In the Mercury case Nunez had driven to a place where heroin was obtainable, and since he obtained it, and was leaving with it to return to his car when he was arrested, it was a reasonable conclusion that he had driven to the place in order to obtain the narcotic, and it would follow that the car was used to facilitate the accomplishment of his purpose. We would not question the soundness of the opinion, but we reject the effort of the Attorney General to bring the facts of the present case within it. There is no similarity between the facts of that case and the facts of our case. [3] There was no evidence that Lynn drove to the service station to obtain marijuana or that he knew marijuana cigarettes were available there. There was no evidence that Rurup had marijuana or that Lynn had arranged to meet him at the station. Lynn's salutation "A long time I don't see you. Where you been?" clearly indicated there had been no recent communication between them. They drove away in Rurup's Nash, evidently to get the cigarettes, but was it a reasonable inference that Lynn planned to meet Rurup in order to be driven by Rurup to a place where marijuana cigarettes could be obtained? We think not. Having obtained the cigarettes and returned to the station the three then started for an after-hours place to drink beer, which would appear to have been their reason for being abroad at 2 o'clock in the morning.
No doubt it is a common occurrence for one who desires to purchase a narcotic to drive directly to the place where it is obtainable. If that is the purpose of the trip he is brought under the rule stated in People v. One 1952 Mercury 2-Door Sedan, supra, 176 Cal. App. 2d 220. It is reasonable to infer from the fact of the purchase that the purpose in going to a source of supply was to obtain the narcotic. No other evidence of this purpose is necessary. This, of course, is not our case.
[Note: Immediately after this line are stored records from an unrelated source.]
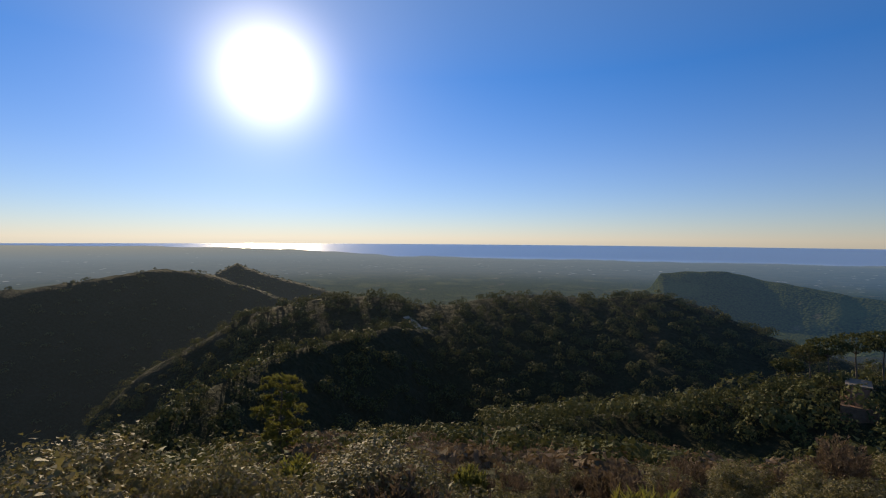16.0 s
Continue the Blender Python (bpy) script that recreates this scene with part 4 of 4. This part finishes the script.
def house(x, y, z, w, d, h, turn, label, group):
    ob = tagged(empty("house", pose(x, y, z - 1.0, 0, 0, turn)), label, "house", group)
    bm = bmesh.new()
    box(bm, -w / 2, -d / 2, -2, w / 2, d / 2, h + 1)
    part("wall", bm, M_WHITE, ob)
    bm = bmesh.new()
    e = 0.4
    a = [bm.verts.new((s * (w / 2 + e), q * (d / 2 + e), h + 1)) for s in (-1, 1) for q in (-1, 1)]
    r0, r1 = bm.verts.new((-w / 2 - e, 0, h + 1 + d * 0.24)), bm.verts.new((w / 2 + e, 0, h + 1 + d * 0.24))
    for loop in ((a[0], a[2], r1, r0), (a[3], a[1], r0, r1), (a[1], a[0], r0), (a[2], a[3], r1), (a[0], a[1], a[3], a[2])):
        bm.faces.new(loop)
    part("roof", bm, M_TILE, ob)
    for k in range(2):
        bm = bmesh.new()
        box(bm, -w / 4 + k * w / 2 - 0.5, -d / 2 - 0.06, h * 0.5, -w / 4 + k * w / 2 + 0.5, -d / 2 + 0.05, h * 0.5 + 1.4)
        part("window", bm, M_DARK, ob)


rng = np.random.default_rng(8)
for k in range(34):
    az_, r_ = rng.uniform(1.2, 6.0), rng.uniform(1195, 1330)
    p = spot(az_, r_)
    p.z = max(p.z, VZ + r_ * math.tan(radians(-9.0 + 0.6 * (r_ - 1195) / 135)))
    house(p.x, p.y, p.z, rng.uniform(4.5, 8), rng.uniform(4.5, 6), rng.uniform(2.5, 4.5), rng.uniform(-30, 30), "white rendered village house with a clay tile roof", "houses of the village")
for az_, el_, r_ in ((-14.5, -10.3, 760), (-10.2, -7.4, 1180), (2.0, -0.85, 2080), (2.5, -0.8, 2080), (3.1, -0.82, 2085), (3.6, -0.8, 2085), (1.5, -0.9, 2075)):
    p = spot(az_, r_)
    house(p.x, p.y, p.z + 0.6, 8, 6, 3.6, 20, "white country house on the wooded hills", "scattered houses")


def turbine(az, r, tall):
    p = spot(az, r)
    ob = tagged(empty("wind_turbine", pose(p.x, p.y, p.z - 1)), "white three-bladed wind turbine on the ridge", "wind turbine", "wind turbines of the ridge")
    bm = bmesh.new()
    bmesh.ops.create_cone(bm, cap_ends=True, segments=10, radius1=1.4, radius2=0.8, depth=tall, matrix=Matrix.Translation((0, 0, tall / 2)))
    part("tower", bm, M_STEEL, ob)
    bm = bmesh.new()
    box(bm, -1, -2.6, tall - 1, 1, 2.6, tall + 1)
    part("nacelle", bm, M_STEEL, ob)
    for k in range(3):
        a = radians(90 + 120 * k + az * 7)
        bm = bmesh.new()
        vs = [bm.verts.new((math.cos(a) * d - math.sin(a) * w, yy, tall + math.sin(a) * d + math.cos(a) * w)) for yy in (-3.2, -2.8)
              for d, w in ((0.5, -0.6), (0.5, 0.8), (tall * 0.55, 0.2), (tall * 0.55, -0.1))]
        for f in ((0, 1, 2, 3), (7, 6, 5, 4), (0, 4, 5, 1), (1, 5, 6, 2), (2, 6, 7, 3), (3, 7, 4, 0)):
            bm.faces.new([vs[i] for i in f])
        part("blade", bm, M_STEEL, ob)


for az_, tall in ((-24.7, 24), (-24.0, 20), (-26.3, 22), (-27.5, 20)):
    turbine(az_, 2300, tall)


# ---------------------------------------------------------------- the saddle below: tracks, a small building, umbrella pines, pale crags
def ribbon(name, knots, width, material, label, category):
    """A strip of track draped over the land; knots of bearing and distance."""
    pts = []
    for (a0, r0), (a1, r1) in zip(knots, knots[1:]):
        for u in np.linspace(0, 1, 14, endpoint=False):
            pts.append((a0 + (a1 - a0) * u, r0 + (r1 - r0) * u))
    pts = np.array(pts)
    c = np.c_[VX + pts[:, 1] * np.sin(np.radians(pts[:, 0])), VY + pts[:, 1] * np.cos(np.radians(pts[:, 0]))]
    d = np.gradient(c, axis=0)
    d /= np.linalg.norm(d, axis=1)[:, None]
    side = np.c_[d[:, 1], -d[:, 0]]
    w = width * (0.4 + 0.2 * fbm(np.arange(len(c)) / 5.0, np.zeros(len(c)), 2, 3))[:, None]
    rows = np.concatenate([c - side * w, c, c + side * w])
    z = land(rows[:, 0], rows[:, 1]) + 0.35
    n = len(c)
    i = np.arange(n - 1)
    f = np.concatenate([np.stack([i + k * n, i + k * n + 1, i + (k + 1) * n + 1, i + (k + 1) * n], -1) for k in (0, 1)])
    return tagged(fast_part(name, np.c_[rows, z], f, material, smooth=True), label, category, kind="structure")


ribbon("track", [(121.0, 92), (123.5, 78), (126.5, 66), (128, 58)], 2.2, M_TRACK, "narrow pale dirt path between the bushes", "path")
ribbon("track", [(93.5, 318), (95.2, 305), (96.8, 300)], 5.0, M_TRACK, "bend of a pale dirt track on the wooded hill", "track")
ribbon("track", [(113.0, 235), (115.0, 228)], 4.0, M_TRACK, "bend of a pale dirt track among the pines", "track")


def umbrella_pine(x, y, tall, spread, seed):
    rng = np.random.default_rng(seed)
    z = land_at(x, y)
    tree = tagged(empty("umbrella_pine", pose(x, y, z)), "tall umbrella pine with bare trunk and flat dark crown", "tree", "umbrella pines by the building")
    us = np.linspace(0, 1, 6)
    trunk = np.c_[0.3 * np.sin(us * 3 + seed), 0.2 * us, us * tall * 0.92 - 0.3]
    paths = [(trunk, tall * 0.022 * (1 - 0.5 * us))]
    for k in range(9):
        a = k * 2.4
        end = trunk[-1] + np.array([math.cos(a) * spread * 0.7, math.sin(a) * spread * 0.7, tall * 0.08])
        paths.append((np.array([trunk[4], (trunk[4] + end) / 2 + np.array([0, 0, -0.2]), end]), (0.09, 0.06, 0.03)))
    sv, sf = tubes(rng, paths, 6)
    fast_part("trunk", sv, sf, M_BARK, tree, smooth=True)
    n = 900
    d = unit(rng, n)
    p = d * np.array([spread, spread, tall * 0.16]) * rng.uniform(0.7, 1.05, (n, 1)) + np.array([trunk[-1, 0], trunk[-1, 1], tall * 0.97])
    v, f = blades(rng, p, d + rng.normal(size=d.shape) * 0.6, rng.uniform(0.35, 0.7, n), 0.42, three=True)
    fast_part("crown", v, f, M_FOREST, tree)


for k, (a, r, tall, spread) in enumerate([(135.2, 128, 8.0, 3.4), (136.6, 126, 8.5, 3.6), (138.6, 130, 9.5, 4.2), (140.4, 127, 9.0, 4.0), (142.0, 131, 9.0, 4.0), (133.6, 133, 7.0, 3.0)]):
    umbrella_pine(VX + r * math.sin(radians(a)), VY + r * math.cos(radians(a)), tall, spread, 500 + k)

p = spot(138.6, 121)
hut = tagged(empty("shelter", pose(p.x, p.y, p.z - 0.3, 0, 0, -48)), "small reddish-walled shelter with a pale roof edge under pines", "building")
bm = bmesh.new()
box(bm, -2.6, -1.6, -1.5, 2.6, 1.6, 2.0)
part("wall", bm, plain_material("reddish plaster", (0.36, 0.20, 0.15), 0.9, 0.7), hut)
bm = bmesh.new()
box(bm, -2.9, -2.0, 2.0, 2.9, 1.9, 2.22)
part("roof", bm, plain_material("weathered roof slab", (0.22, 0.18, 0.145), 0.9, 0.7), hut, "pale flat roof slab")
for k in (-1.6, 0.1, 1.7):
    bm = bmesh.new()
    box(bm, k - 0.4, -1.66, 0.7, k + 0.4, -1.5, 1.6)
    part("window", bm, M_DARK, hut)
p = spot(138.6, 121) - Vector((math.sin(radians(138.6)), math.cos(radians(138.6)), 0)) * 4.6
terrace = tagged(empty("terrace", pose(p.x, p.y, p.z - 0.1, 0, 0, -48)), "pale paved terrace with a low parapet before the shelter", "terrace")
bm = bmesh.new()
box(bm, -5, -2.5, -6.0, 5, 2.5, -0.3)
part("paving", bm, M_SOIL, terrace)
bm = bmesh.new()
box(bm, -5, -2.7, -6.0, 5, -2.5, 0.1)
part("parapet", bm, M_SOIL, terrace)

for k, (a, r, s) in enumerate([(140.5, 38, 1.2), (138.2, 40, 1.0), (136.0, 34, 0.8), (133.0, 31, 0.7), (141.8, 33, 0.9), (130.0, 36, 0.6), (122.8, 84, 1.2), (121.6, 88, 1.0)]):
    x, y = VX + r * math.sin(radians(a)), VY + r * math.cos(radians(a))
    boulder(x, y, land_at(x, y) + s * 0.75, s * 1.3, s, s, 37 * k, 60 + k, "pale weathered crag among the scrub of the slope", 4)
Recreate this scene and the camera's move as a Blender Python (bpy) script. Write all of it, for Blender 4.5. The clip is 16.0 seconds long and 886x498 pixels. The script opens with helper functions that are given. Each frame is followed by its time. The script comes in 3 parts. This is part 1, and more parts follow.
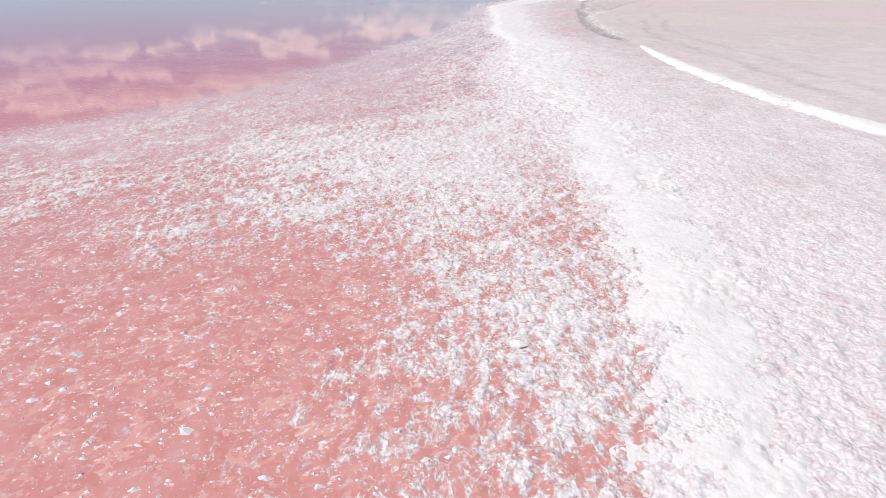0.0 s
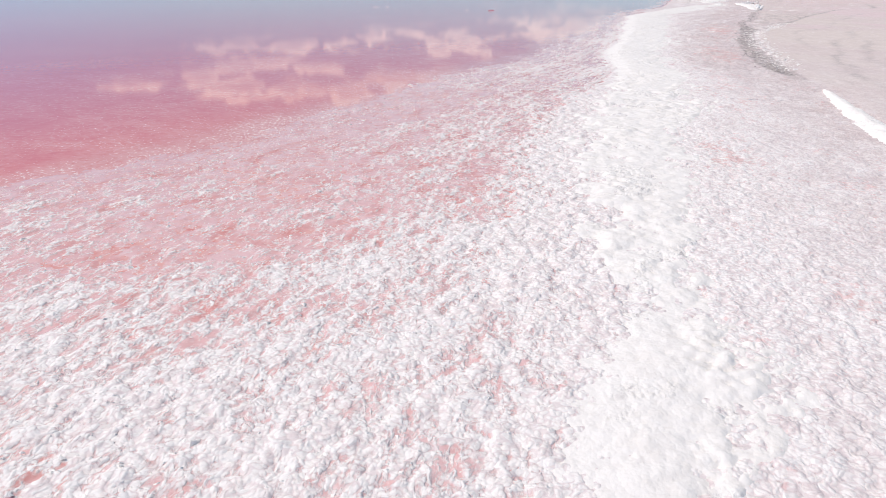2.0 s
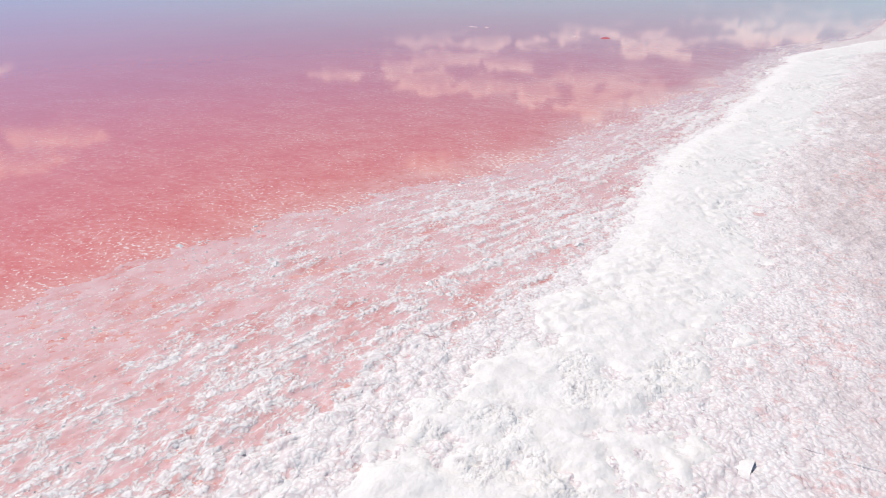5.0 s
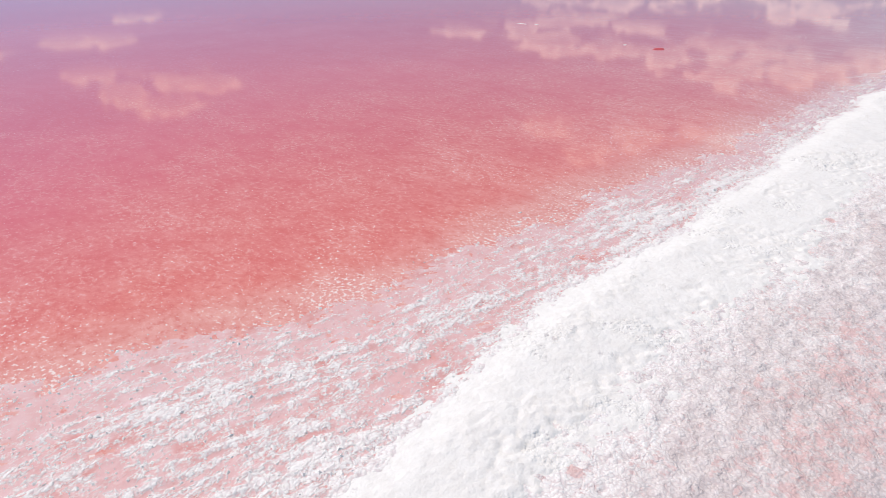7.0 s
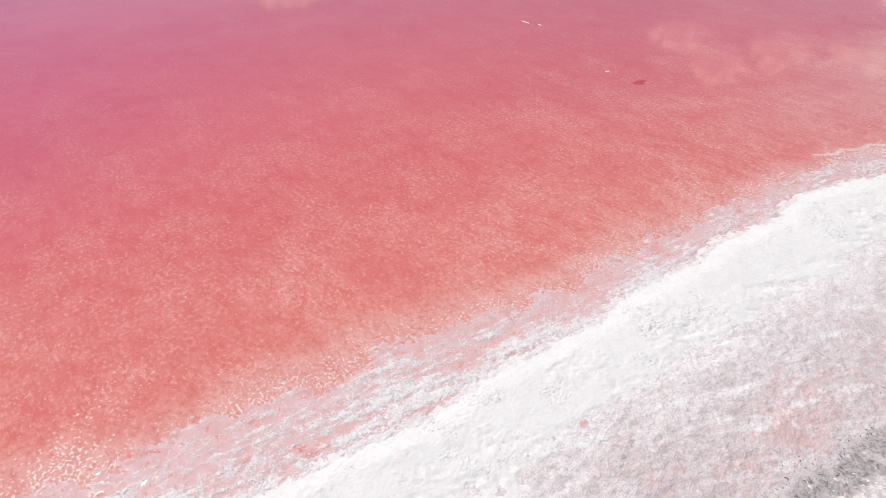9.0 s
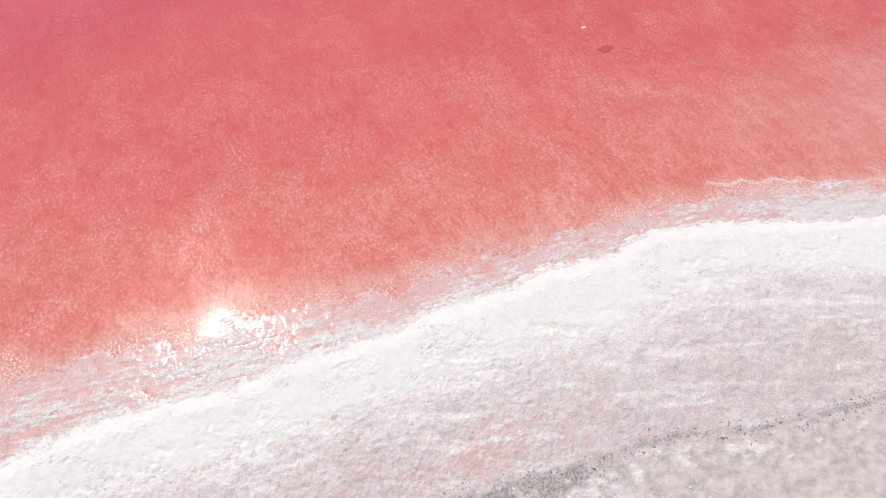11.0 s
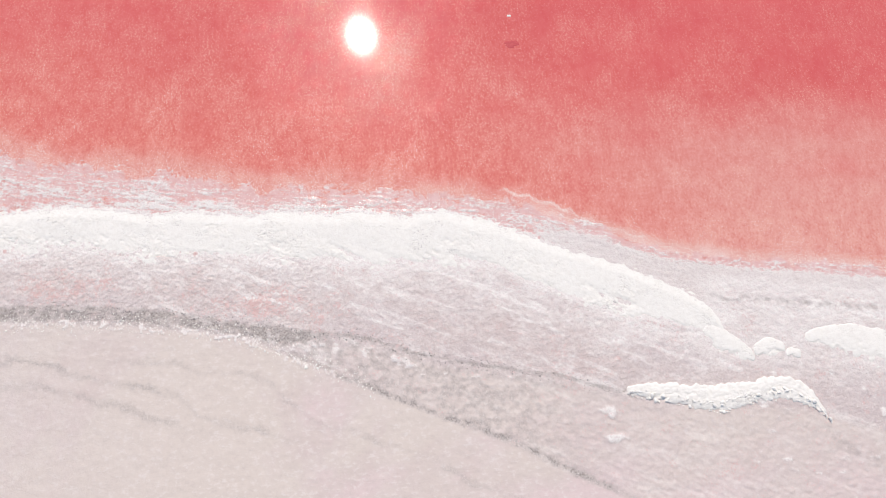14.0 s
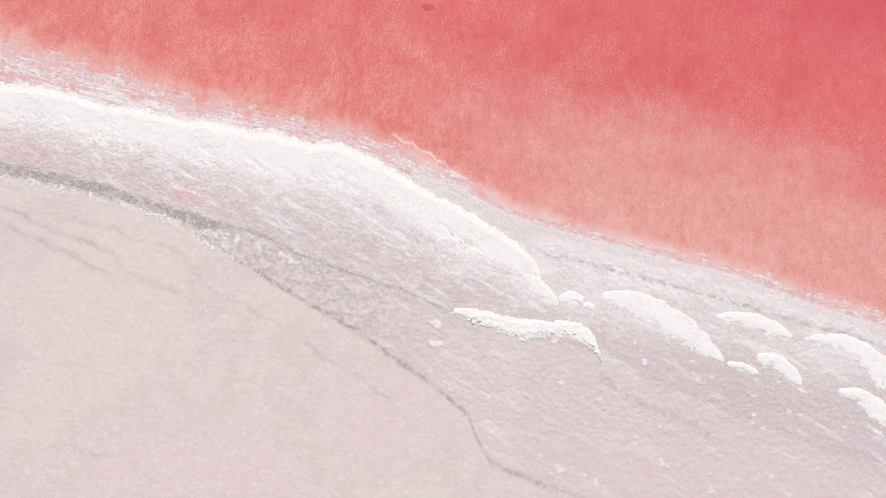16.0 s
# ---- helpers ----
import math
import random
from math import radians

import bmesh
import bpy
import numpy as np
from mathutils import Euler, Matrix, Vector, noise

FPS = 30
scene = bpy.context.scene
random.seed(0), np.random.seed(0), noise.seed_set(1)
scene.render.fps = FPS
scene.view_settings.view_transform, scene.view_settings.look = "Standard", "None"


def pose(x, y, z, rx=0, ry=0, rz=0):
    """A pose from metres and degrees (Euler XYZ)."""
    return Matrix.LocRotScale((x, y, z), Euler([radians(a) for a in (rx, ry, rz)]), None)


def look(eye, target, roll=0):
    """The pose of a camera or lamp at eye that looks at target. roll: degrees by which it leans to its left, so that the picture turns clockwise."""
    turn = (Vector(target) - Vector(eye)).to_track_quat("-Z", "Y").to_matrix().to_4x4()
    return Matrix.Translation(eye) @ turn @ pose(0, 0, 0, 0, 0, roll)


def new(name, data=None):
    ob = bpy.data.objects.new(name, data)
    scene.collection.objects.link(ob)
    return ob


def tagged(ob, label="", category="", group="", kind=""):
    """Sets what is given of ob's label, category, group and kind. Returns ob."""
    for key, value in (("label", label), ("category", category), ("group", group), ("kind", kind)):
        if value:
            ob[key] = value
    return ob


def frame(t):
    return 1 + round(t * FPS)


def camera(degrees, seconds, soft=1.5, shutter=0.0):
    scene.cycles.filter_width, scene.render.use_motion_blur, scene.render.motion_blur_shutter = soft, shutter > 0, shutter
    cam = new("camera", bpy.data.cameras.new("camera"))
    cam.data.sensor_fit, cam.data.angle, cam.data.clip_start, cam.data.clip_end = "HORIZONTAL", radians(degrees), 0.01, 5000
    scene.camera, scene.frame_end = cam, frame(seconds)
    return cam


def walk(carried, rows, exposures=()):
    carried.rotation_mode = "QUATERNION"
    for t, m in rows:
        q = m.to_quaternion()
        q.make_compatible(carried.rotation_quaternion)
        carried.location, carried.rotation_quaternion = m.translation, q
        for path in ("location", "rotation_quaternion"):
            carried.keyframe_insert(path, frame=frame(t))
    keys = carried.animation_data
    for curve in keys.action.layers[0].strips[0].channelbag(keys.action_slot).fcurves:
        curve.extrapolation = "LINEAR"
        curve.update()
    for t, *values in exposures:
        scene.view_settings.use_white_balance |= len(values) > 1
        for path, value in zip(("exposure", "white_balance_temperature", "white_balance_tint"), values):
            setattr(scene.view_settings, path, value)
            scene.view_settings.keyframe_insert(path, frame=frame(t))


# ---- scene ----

It is the purpose for which a car is used, not the mere use of it, which determines whether it was used unlawfully. The *1050 intention to use it for an unlawful purpose must be proved by direct evidence or by reasonable inference. If a man leaves his home without marijuana in his possession, the fact that he is later found in possession of a marijuana cigarette, as in the present case, will not warrant an inference that he used his car to facilitate the possession of the cigarette. It must be presumed that he used his car for an innocent purpose until there is evidence sufficient to overcome the presumption. The fact that if he had not had the use of the car he would have stayed at home and would not have gone to the place where he was found in possession of the cigarette would not amount to evidence that he used the car for an unlawful purpose. A suspicious circumstance perhaps, but not evidence. And if, upon these facts, the State would be able to obtain forfeiture of all suspected cars it would soon be in the used car business upon a large scale.
The reasoning of the trial court fails to recognize the absence of evidence that Lynn was driving to the service station in order to obtain the cigarettes. The court merely suspected that he had that intention. The fact that the three men drove from the station and returned in Rurup's car was overlooked in the trial. It was not mentioned by the court or by the Attorney General during the trial, and is not mentioned in the brief of the Attorney General on the appeal. It was a significant fact for the reason that it was the first and only incident which indicated an intention upon Lynn's part to obtain a marijuana cigarette. The court assumed, and the Attorney General argues, that Lynn headed for the service station under an arrangement to meet Rurup and to go some place, known to Rurup, and in Rurup's car, where marijuana cigarettes could be purchased.
Under applicable principles Lynn was entitled to the benefit of the following presumptions: he did not act with an intent to violate the law, and this would lead to factual presumptions that he had not arranged to meet Rurup at the gas station, he did not go to the gas station to obtain marijuana cigarettes and his intention to obtain cigarettes originated after he had met Rurup. There was no evidence to overcome these presumptions.
[4] The trial court gave improper meaning to the word "facilitate." As used in the statute it means to forward the accomplishment of a purpose. As applied by the court it means only to "aid," which does not imply guilty knowledge or a wrongful purpose. "Facilitate" should be given a meaning *1051 similar to the word "abet" which, in law, implies action taken with a purpose to reach a planned and unlawful objective. (Barrett v. Board of Osteopathic Examiners, 4 Cal. App. 2d 135, 139 [40 P.2d 923].)
In these times almost everyone goes from one neighborhood to another by automobile. We hold that when a man is found walking down the street with a marijuana cigarette in his possession the single fact that he came to the vicinity by car furnishes insufficient legal ground for forfeiture of the car. We do not doubt that affirmance of the judgment would open the door to the forfeiture of automobiles without evidence that they had been used in an unlawful activity.
The judgment is reversed.
Ford, P. J., and Cobey, J., concurred.
NOTES
[fn. *] *. Retired Presiding Justice of the Court of Appeal sitting under assignment by the Chairman of the Judicial Council.
[fn. 1] 1. An obvious mistake. The notice of forfeiture was filed September 17, 1965.